**SUPPLIED INFORMATION**.
────────────────────
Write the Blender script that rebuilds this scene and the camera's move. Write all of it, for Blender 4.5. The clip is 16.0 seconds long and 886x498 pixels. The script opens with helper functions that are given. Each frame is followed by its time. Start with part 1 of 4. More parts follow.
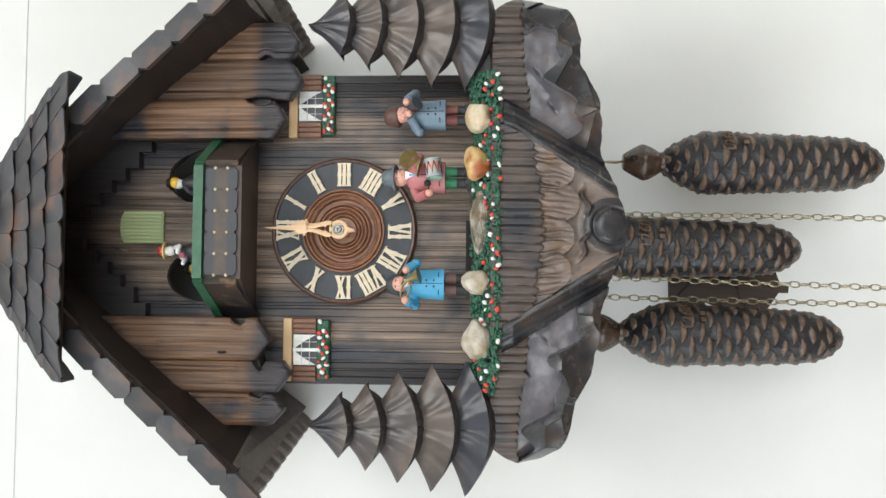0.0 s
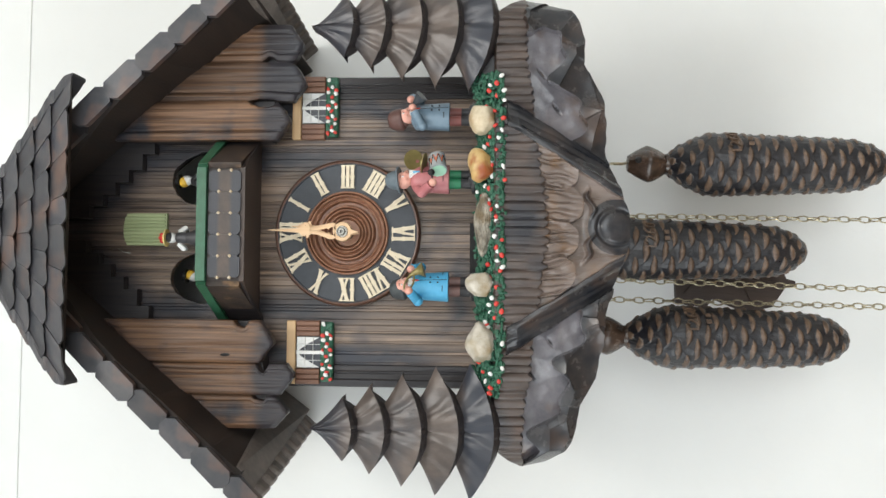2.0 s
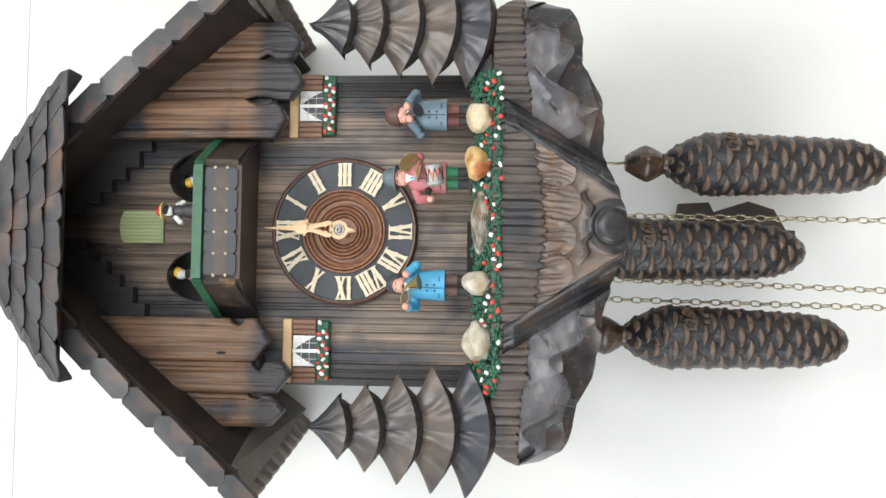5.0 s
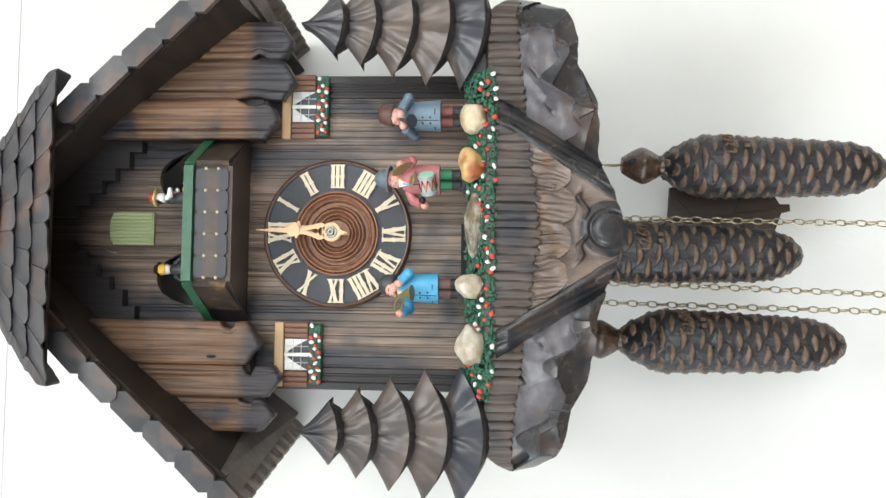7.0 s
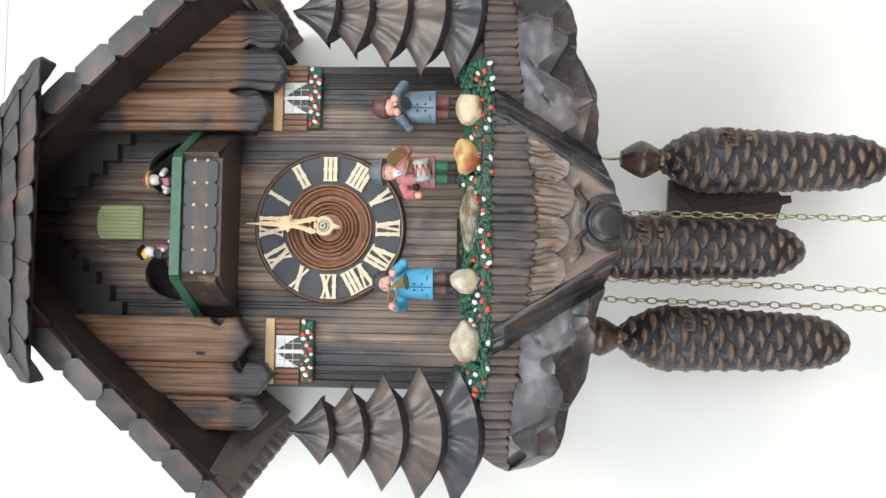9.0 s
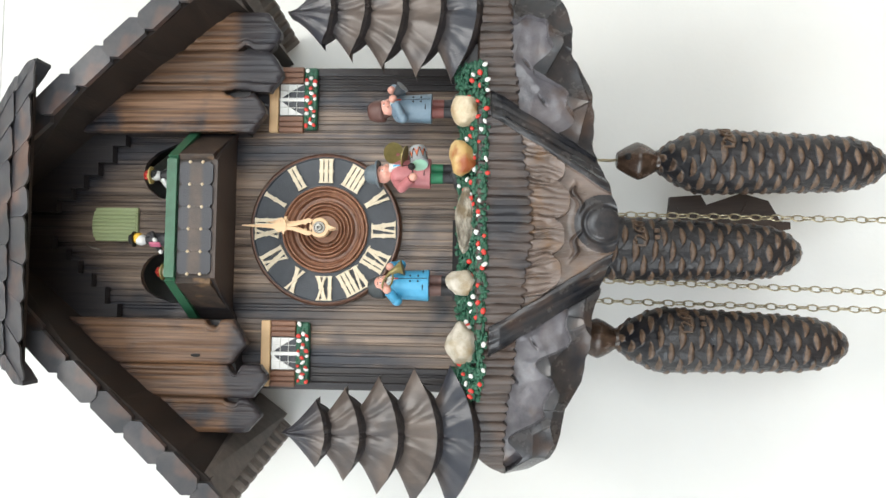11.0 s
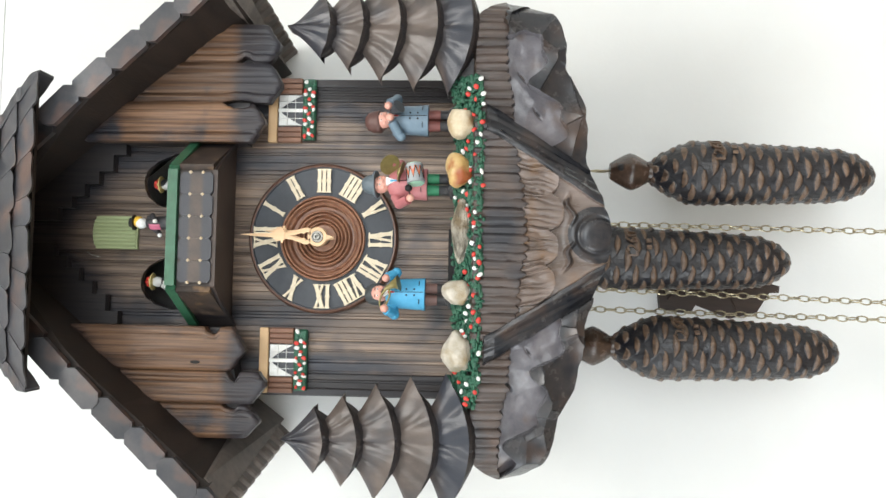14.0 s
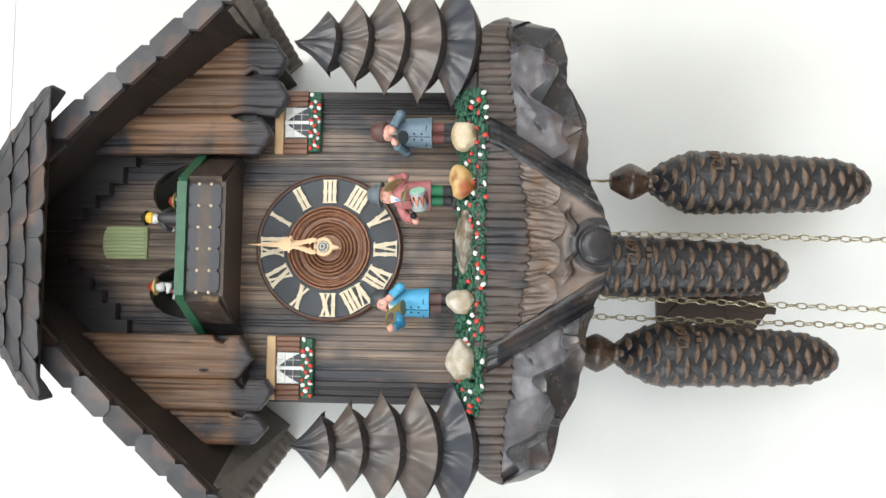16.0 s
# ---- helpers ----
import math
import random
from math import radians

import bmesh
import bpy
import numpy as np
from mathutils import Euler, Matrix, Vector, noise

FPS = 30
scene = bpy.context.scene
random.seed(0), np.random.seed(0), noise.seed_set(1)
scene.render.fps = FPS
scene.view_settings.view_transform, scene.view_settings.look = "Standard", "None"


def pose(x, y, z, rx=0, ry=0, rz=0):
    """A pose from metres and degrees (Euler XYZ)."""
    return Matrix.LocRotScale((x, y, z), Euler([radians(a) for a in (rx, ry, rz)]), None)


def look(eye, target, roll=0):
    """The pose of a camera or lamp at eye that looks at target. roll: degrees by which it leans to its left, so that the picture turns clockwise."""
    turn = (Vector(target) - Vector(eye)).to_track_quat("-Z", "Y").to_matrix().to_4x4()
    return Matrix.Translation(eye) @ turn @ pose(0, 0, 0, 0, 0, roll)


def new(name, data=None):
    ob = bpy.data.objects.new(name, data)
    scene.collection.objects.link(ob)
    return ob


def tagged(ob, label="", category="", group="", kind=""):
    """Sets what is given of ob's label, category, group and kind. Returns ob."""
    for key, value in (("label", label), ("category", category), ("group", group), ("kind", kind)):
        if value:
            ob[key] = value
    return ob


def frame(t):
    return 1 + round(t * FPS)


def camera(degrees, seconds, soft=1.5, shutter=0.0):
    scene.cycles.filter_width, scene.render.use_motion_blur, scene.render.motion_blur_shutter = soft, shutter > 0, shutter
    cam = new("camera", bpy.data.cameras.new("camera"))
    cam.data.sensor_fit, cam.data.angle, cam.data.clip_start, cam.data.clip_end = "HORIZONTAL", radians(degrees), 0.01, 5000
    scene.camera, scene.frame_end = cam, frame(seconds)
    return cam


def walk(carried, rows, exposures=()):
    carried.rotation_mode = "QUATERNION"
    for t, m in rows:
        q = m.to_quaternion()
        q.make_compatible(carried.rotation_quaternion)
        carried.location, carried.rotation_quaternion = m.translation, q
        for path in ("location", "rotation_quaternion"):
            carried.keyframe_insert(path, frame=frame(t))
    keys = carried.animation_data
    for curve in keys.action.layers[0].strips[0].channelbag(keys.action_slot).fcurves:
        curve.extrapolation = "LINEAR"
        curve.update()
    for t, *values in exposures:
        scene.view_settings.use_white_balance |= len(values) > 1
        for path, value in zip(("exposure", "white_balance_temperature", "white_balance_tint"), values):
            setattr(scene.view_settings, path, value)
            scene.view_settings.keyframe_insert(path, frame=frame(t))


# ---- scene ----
────────────────────
**WORK TO COMPLETE**. Without the images, write out each line of the data verbatim.

**CORRECT RESULT**.
Write the Blender script that rebuilds this scene and the camera's move. Write all of it, for Blender 4.5. The clip is 16.0 seconds long and 886x498 pixels. The script opens with helper functions that are given. Each frame is followed by its time. Start with part 1 of 4. More parts follow.
0.0 s
2.0 s
5.0 s
7.0 s
9.0 s
11.0 s
14.0 s
16.0 s
# ---- helpers ----
import math
import random
from math import radians

import bmesh
import bpy
import numpy as np
from mathutils import Euler, Matrix, Vector, noise

FPS = 30
scene = bpy.context.scene
random.seed(0), np.random.seed(0), noise.seed_set(1)
scene.render.fps = FPS
scene.view_settings.view_transform, scene.view_settings.look = "Standard", "None"


def pose(x, y, z, rx=0, ry=0, rz=0):
    """A pose from metres and degrees (Euler XYZ)."""
    return Matrix.LocRotScale((x, y, z), Euler([radians(a) for a in (rx, ry, rz)]), None)


def look(eye, target, roll=0):
    """The pose of a camera or lamp at eye that looks at target. roll: degrees by which it leans to its left, so that the picture turns clockwise."""
    turn = (Vector(target) - Vector(eye)).to_track_quat("-Z", "Y").to_matrix().to_4x4()
    return Matrix.Translation(eye) @ turn @ pose(0, 0, 0, 0, 0, roll)


def new(name, data=None):
    ob = bpy.data.objects.new(name, data)
    scene.collection.objects.link(ob)
    return ob


def tagged(ob, label="", category="", group="", kind=""):
    """Sets what is given of ob's label, category, group and kind. Returns ob."""
    for key, value in (("label", label), ("category", category), ("group", group), ("kind", kind)):
        if value:
            ob[key] = value
    return ob


def frame(t):
    return 1 + round(t * FPS)


def camera(degrees, seconds, soft=1.5, shutter=0.0):
    scene.cycles.filter_width, scene.render.use_motion_blur, scene.render.motion_blur_shutter = soft, shutter > 0, shutter
    cam = new("camera", bpy.data.cameras.new("camera"))
    cam.data.sensor_fit, cam.data.angle, cam.data.clip_start, cam.data.clip_end = "HORIZONTAL", radians(degrees), 0.01, 5000
    scene.camera, scene.frame_end = cam, frame(seconds)
    return cam


def walk(carried, rows, exposures=()):
    carried.rotation_mode = "QUATERNION"
    for t, m in rows:
        q = m.to_quaternion()
        q.make_compatible(carried.rotation_quaternion)
        carried.location, carried.rotation_quaternion = m.translation, q
        for path in ("location", "rotation_quaternion"):
            carried.keyframe_insert(path, frame=frame(t))
    keys = carried.animation_data
    for curve in keys.action.layers[0].strips[0].channelbag(keys.action_slot).fcurves:
        curve.extrapolation = "LINEAR"
        curve.update()
    for t, *values in exposures:
        scene.view_settings.use_white_balance |= len(values) > 1
        for path, value in zip(("exposure", "white_balance_temperature", "white_balance_tint"), values):
            setattr(scene.view_settings, path, value)
            scene.view_settings.keyframe_insert(path, frame=frame(t))


# ---- scene ----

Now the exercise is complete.